## Exercise task
Copy out the data below verbatim.

## Data for processing
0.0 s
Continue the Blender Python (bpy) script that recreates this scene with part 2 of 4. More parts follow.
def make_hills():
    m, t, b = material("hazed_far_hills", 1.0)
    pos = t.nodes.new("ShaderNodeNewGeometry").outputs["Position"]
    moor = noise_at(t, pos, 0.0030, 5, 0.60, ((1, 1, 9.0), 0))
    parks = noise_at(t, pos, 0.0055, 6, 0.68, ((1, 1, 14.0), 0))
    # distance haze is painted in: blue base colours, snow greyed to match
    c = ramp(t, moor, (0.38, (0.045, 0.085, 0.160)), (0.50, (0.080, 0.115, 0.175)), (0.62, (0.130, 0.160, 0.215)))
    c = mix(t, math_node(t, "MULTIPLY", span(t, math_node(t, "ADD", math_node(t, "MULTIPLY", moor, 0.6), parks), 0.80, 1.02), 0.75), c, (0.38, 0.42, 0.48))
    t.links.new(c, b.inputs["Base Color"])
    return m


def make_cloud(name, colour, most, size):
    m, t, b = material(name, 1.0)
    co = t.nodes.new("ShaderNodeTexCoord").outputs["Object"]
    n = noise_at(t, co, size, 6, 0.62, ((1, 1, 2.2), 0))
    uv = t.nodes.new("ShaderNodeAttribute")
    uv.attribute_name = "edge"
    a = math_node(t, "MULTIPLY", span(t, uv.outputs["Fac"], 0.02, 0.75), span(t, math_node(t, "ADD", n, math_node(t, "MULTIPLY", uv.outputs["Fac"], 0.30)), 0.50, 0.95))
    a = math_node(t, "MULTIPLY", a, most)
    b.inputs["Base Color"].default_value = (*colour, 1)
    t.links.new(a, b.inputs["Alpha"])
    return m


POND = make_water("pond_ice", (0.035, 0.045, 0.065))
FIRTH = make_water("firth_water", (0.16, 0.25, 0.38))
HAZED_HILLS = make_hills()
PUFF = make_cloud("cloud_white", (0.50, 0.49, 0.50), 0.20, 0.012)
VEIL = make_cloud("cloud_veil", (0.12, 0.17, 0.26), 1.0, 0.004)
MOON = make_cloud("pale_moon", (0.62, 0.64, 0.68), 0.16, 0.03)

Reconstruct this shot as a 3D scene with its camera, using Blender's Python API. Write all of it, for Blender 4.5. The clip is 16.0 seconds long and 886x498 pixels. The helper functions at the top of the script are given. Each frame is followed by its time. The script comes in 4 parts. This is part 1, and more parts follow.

## The output
0.0 s
Continue the Blender Python (bpy) script that recreates this scene with part 2 of 4. More parts follow.
def make_hills():
    m, t, b = material("hazed_far_hills", 1.0)
    pos = t.nodes.new("ShaderNodeNewGeometry").outputs["Position"]
    moor = noise_at(t, pos, 0.0030, 5, 0.60, ((1, 1, 9.0), 0))
    parks = noise_at(t, pos, 0.0055, 6, 0.68, ((1, 1, 14.0), 0))
    # distance haze is painted in: blue base colours, snow greyed to match
    c = ramp(t, moor, (0.38, (0.045, 0.085, 0.160)), (0.50, (0.080, 0.115, 0.175)), (0.62, (0.130, 0.160, 0.215)))
    c = mix(t, math_node(t, "MULTIPLY", span(t, math_node(t, "ADD", math_node(t, "MULTIPLY", moor, 0.6), parks), 0.80, 1.02), 0.75), c, (0.38, 0.42, 0.48))
    t.links.new(c, b.inputs["Base Color"])
    return m


def make_cloud(name, colour, most, size):
    m, t, b = material(name, 1.0)
    co = t.nodes.new("ShaderNodeTexCoord").outputs["Object"]
    n = noise_at(t, co, size, 6, 0.62, ((1, 1, 2.2), 0))
    uv = t.nodes.new("ShaderNodeAttribute")
    uv.attribute_name = "edge"
    a = math_node(t, "MULTIPLY", span(t, uv.outputs["Fac"], 0.02, 0.75), span(t, math_node(t, "ADD", n, math_node(t, "MULTIPLY", uv.outputs["Fac"], 0.30)), 0.50, 0.95))
    a = math_node(t, "MULTIPLY", a, most)
    b.inputs["Base Color"].default_value = (*colour, 1)
    t.links.new(a, b.inputs["Alpha"])
    return m


POND = make_water("pond_ice", (0.035, 0.045, 0.065))
FIRTH = make_water("firth_water", (0.16, 0.25, 0.38))
HAZED_HILLS = make_hills()
PUFF = make_cloud("cloud_white", (0.50, 0.49, 0.50), 0.20, 0.012)
VEIL = make_cloud("cloud_veil", (0.12, 0.17, 0.26), 1.0, 0.004)
MOON = make_cloud("pale_moon", (0.62, 0.64, 0.68), 0.16, 0.03)

Reconstruct this shot as a 3D scene with its camera, using Blender's Python API. Write all of it, for Blender 4.5. The clip is 16.0 seconds long and 886x498 pixels. The helper functions at the top of the script are given. Each frame is followed by its time. The script comes in 4 parts. This is part 1, and more parts follow.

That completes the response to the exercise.